TASK TO CARRY OUT:
Repeat exactly the lines that run from the one containing "scene.collection.objects.link(made[o])" to the end of the data, and leave out all others.

DATA SECTION:
## Begin

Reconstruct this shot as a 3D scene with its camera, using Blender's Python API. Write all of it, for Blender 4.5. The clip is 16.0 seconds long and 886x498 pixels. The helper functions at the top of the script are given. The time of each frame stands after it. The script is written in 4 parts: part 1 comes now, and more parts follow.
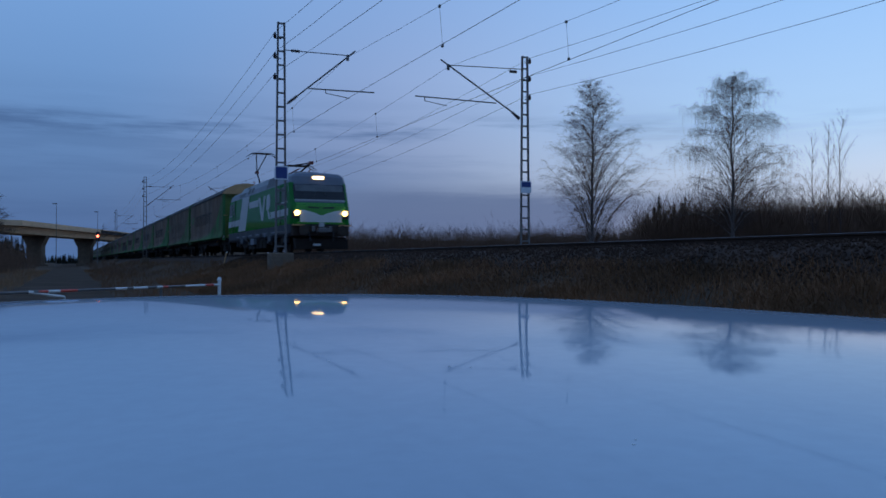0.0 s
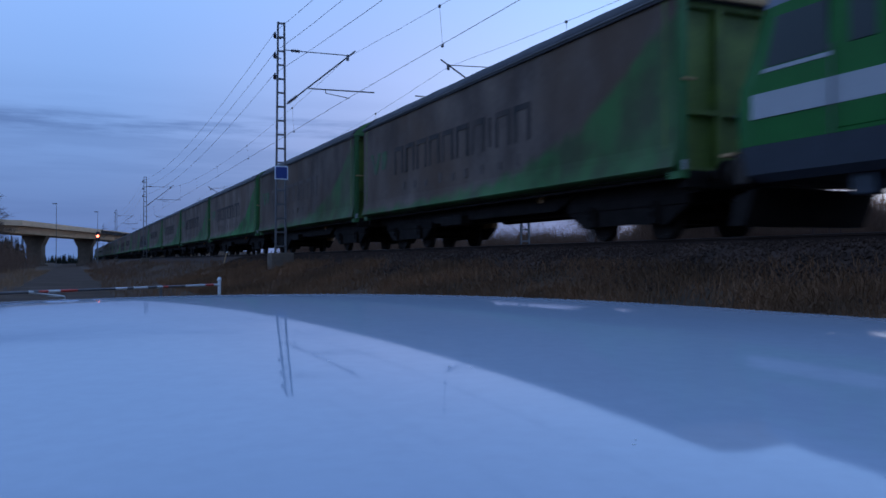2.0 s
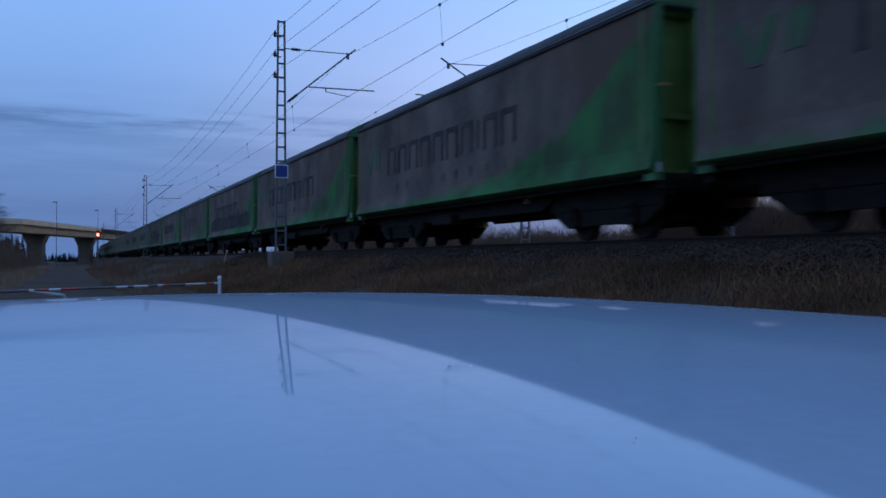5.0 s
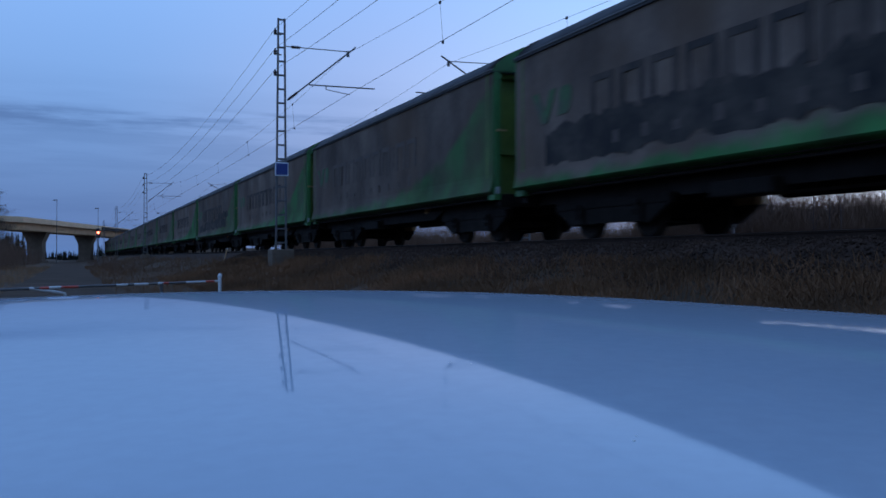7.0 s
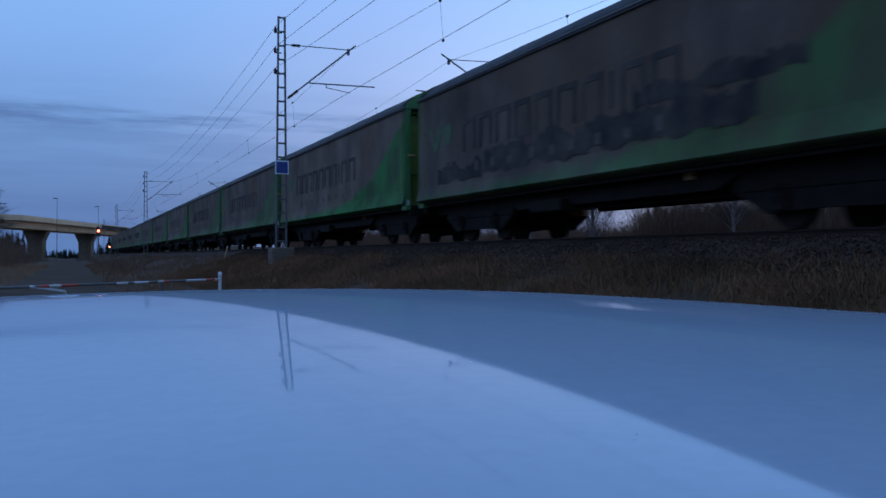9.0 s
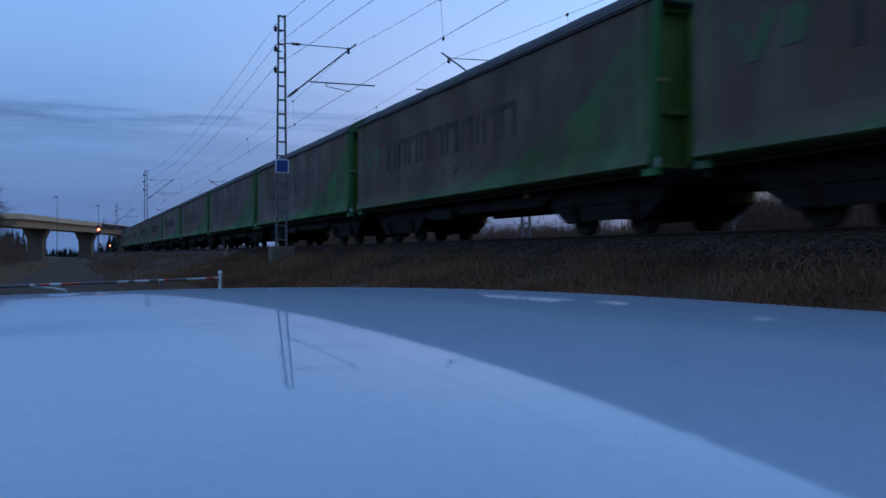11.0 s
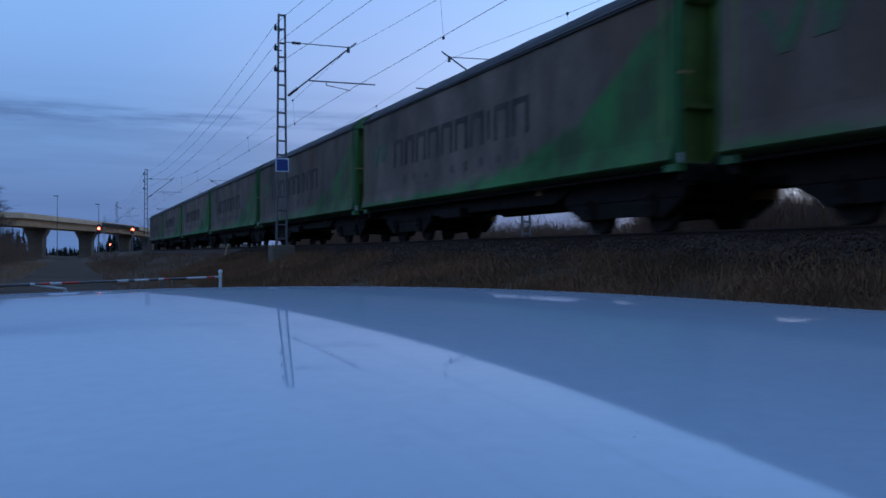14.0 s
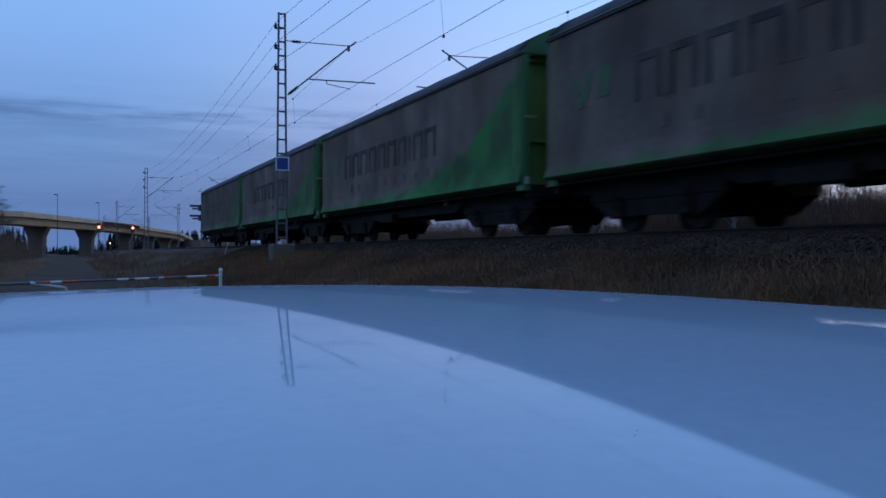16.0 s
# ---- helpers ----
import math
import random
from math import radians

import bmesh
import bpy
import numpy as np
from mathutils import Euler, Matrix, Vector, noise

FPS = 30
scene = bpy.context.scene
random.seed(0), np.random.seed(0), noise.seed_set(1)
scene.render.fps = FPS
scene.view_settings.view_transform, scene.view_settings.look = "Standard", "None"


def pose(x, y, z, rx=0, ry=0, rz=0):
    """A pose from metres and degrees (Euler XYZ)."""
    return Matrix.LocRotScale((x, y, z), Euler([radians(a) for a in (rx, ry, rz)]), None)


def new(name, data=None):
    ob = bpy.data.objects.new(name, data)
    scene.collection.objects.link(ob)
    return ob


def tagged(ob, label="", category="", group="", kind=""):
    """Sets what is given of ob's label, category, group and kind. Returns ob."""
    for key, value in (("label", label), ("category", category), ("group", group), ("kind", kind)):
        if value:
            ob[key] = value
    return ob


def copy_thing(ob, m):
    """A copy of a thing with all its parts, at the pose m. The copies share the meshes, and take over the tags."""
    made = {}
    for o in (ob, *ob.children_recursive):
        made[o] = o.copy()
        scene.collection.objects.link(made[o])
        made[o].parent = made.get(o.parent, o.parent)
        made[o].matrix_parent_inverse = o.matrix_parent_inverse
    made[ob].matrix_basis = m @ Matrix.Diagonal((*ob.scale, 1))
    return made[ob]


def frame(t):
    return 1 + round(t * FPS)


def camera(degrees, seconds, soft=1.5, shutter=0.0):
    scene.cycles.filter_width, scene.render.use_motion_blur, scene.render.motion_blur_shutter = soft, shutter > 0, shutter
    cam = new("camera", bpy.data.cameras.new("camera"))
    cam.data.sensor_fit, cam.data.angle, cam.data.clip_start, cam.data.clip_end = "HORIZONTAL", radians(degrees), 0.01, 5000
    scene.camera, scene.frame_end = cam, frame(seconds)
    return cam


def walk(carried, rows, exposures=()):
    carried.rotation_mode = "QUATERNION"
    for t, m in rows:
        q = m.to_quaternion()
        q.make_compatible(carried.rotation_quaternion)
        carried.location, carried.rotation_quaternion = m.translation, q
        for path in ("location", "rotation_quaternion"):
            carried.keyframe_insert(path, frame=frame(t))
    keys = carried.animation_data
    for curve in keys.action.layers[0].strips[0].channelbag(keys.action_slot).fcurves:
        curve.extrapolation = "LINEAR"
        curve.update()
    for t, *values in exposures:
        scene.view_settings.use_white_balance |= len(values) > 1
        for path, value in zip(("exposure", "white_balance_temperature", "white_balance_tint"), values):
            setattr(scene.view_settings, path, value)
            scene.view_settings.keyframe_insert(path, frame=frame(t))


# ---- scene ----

## End

RESULT OF THE EXERCISE:
        scene.collection.objects.link(made[o])
        made[o].parent = made.get(o.parent, o.parent)
        made[o].matrix_parent_inverse = o.matrix_parent_inverse
    made[ob].matrix_basis = m @ Matrix.Diagonal((*ob.scale, 1))
    return made[ob]


def frame(t):
    return 1 + round(t * FPS)


def camera(degrees, seconds, soft=1.5, shutter=0.0):
    scene.cycles.filter_width, scene.render.use_motion_blur, scene.render.motion_blur_shutter = soft, shutter > 0, shutter
    cam = new("camera", bpy.data.cameras.new("camera"))
    cam.data.sensor_fit, cam.data.angle, cam.data.clip_start, cam.data.clip_end = "HORIZONTAL", radians(degrees), 0.01, 5000
    scene.camera, scene.frame_end = cam, frame(seconds)
    return cam


def walk(carried, rows, exposures=()):
    carried.rotation_mode = "QUATERNION"
    for t, m in rows:
        q = m.to_quaternion()
        q.make_compatible(carried.rotation_quaternion)
        carried.location, carried.rotation_quaternion = m.translation, q
        for path in ("location", "rotation_quaternion"):
            carried.keyframe_insert(path, frame=frame(t))
    keys = carried.animation_data
    for curve in keys.action.layers[0].strips[0].channelbag(keys.action_slot).fcurves:
        curve.extrapolation = "LINEAR"
        curve.update()
    for t, *values in exposures:
        scene.view_settings.use_white_balance |= len(values) > 1
        for path, value in zip(("exposure", "white_balance_temperature", "white_balance_tint"), values):
            setattr(scene.view_settings, path, value)
            scene.view_settings.keyframe_insert(path, frame=frame(t))


# ---- scene ----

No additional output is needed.